Quem acredita que arte é só pintura está redondamente enganado. Existem várias formas de manifestação, como já mostrei em várias colunas que produzi para a ISTOÉ, mas poucos conhecem a arte que relata a história do Brasil e do mundo por meio de mapas.

Os mapas originalmente registravam rotas e descreviam novos territórios, principalmente na época do Descobrimento. No início, a cartografia não existia como profissão e as imagens eram reproduzidas por artistas com uma precisão incrível. Admirar um desses mapas é como viajar pelo tempo e abrir uma janela para conhecer melhor o Brasil e tantos outros países.

Ao longo dos séculos, os mapas tornaram-se objetos de arte e, também, peças fundamentais para a localização náutica e terrestre. Antes da invenção da impressão, cada curva da costa brasileira, por exemplo, precisava ser muito bem observada para poder ser registrada na sua proporção correta, ou pelo menos aproximada. Mesmo após a revolução de Gutenberg, a cartografia continua sendo uma arte devido ao seu grande desafio: representar uma superfície esférica em um plano bidimensional.

Os mapas são o melhor exemplo de como unir ciência e arte. Na Babilônia, os artistas começaram a melhorar suas habilidades de registro para reproduzir caminhos, terrenos e indicar locais. Na Grécia antiga ocorreu o primeiro desenvolvimento real da cartografia, tendo Anaximandro, um conhecido filósofo, como primeiro artista-cartógrafo. Na Alexandria, Cláudio Ptolomeu deu um importante impulso positivo para registro de imagens do local. Depois, a cultura cristã influenciou profundamente esse assunto, convocando seus artistas para criarem mapas com Jerusalém no centro dos desenhos.
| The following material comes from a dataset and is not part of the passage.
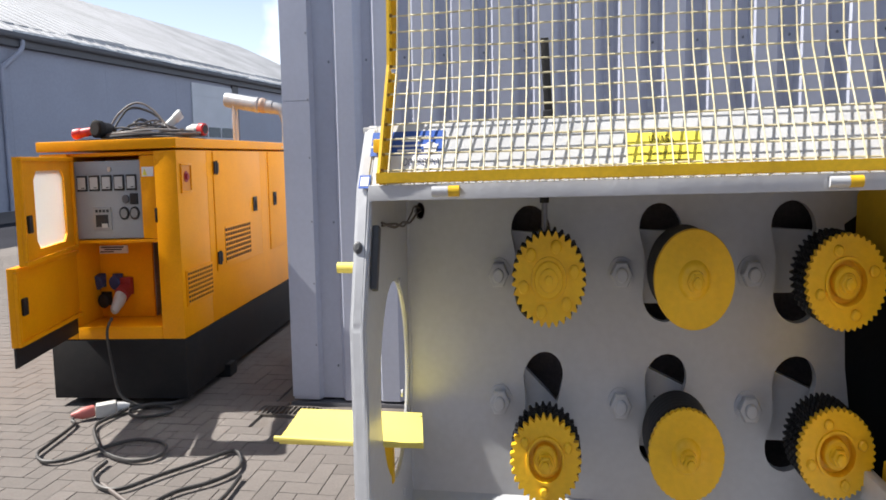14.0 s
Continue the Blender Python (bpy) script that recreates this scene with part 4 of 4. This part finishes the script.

Na Igreja de São Jorge na Palestina, fica um dos mapas sobreviventes mais antigos. Curioso que ele não é de papel. O ‘Mapa da Madaba’ é um mosaico criado pedacinho por pedacinho no século VI para mostrar o Oriente Médio durante o período bizantino. Depois, a Ásia ganhou destaque, seguida pela Europa, tendo o rio Nilo (uma linha vertical) e o Mar Mediterrâneo (um traço horizontal) dividindo territórios. Com a chegada do século dos navegadores, os artistas passaram a ser ocupantes frequentes das caravelas, pois, final, não existe descoberta sem a arte do registro completo.

Aproveitando esse gancho, recomendo a exposição lindíssima: “Brasil no [Centro do] Mapa” que estará até 30 de junho no Centro Cultural Banco do Brasil Rio de Janeiro (CCBB RJ), com uma série de desenhos de cartografia, como o primeiro mapa do litoral brasileiro, chamado na época de Vera Cruz.

A exposição comemora os duzentos anos de independência e os trinta anos da realização da Rio-92, que foi a primeira reunião global que somou governo e sociedade diante do desafio ambiental. Apresenta 22 mapas, desde o século XVI até hoje, incluindo o Brasil no centro do mapa do mundo.  A mostra traz ainda quatro mapas temáticos: emissão de CO2 por habitante, lixo plástico, unidades de conservação e energias renováveis.

Há também a “Cartografia”, segmento da mostra que apresenta um vídeo inédito e três obras de uma série de cartografia (duas gravuras e uma caixa objeto) produzidas pela artista de Anna Bella Geiger.  Influenciada pelo seu casamento com o renomado geógrafo brasileiro Pedro Geiger, ela desenvolveu um trabalho único com mapas que a ajudou a ser conhecida no mundo todo.

Para o curador da exposição, Paulo Manoel Protásio, a questão ambiental traz a dimensão da interdependência e um olhar para além das fronteiras. “É preciso evidenciar que somos parte de uma relação que não é somente Atlântica. O mundo velho nos olha como mundo novo. Chegou a nossa vez”, diz.

Um dos tesouros da exposição é o Mapa de Ebstorf, o maior mapa do período medieval e que tem o Oriente no topo, com diversas cenas bíblicas. A mostra também traz como destaque o Mapa Genovês que, com a forma de Arca de Noé, marca o fim do período medieval e entrada na Renascença. É um dos primeiros registros que aponta a possibilidade de se chegar às Índias pelo contorno da África. O Mapa de Johannes Scnitzer, um exemplar da redescoberta do livro Geographia de Ptolomeu (diretor da Biblioteca de Alexandria no século 2 d.C.), é outra preciosidade da exposição. O primeiro mapa do continente americano também está no Planisfério de Juan de la Cosa. O litoral brasileiro está em um desenho de 1502, o Mapa de Alberto Cantino. O Mapa de Jerônimo Marini, de 1511, também está na mostra como o primeiro a trazer o nome “Brasil” e a imagem da costa brasileira, entre outras raridades.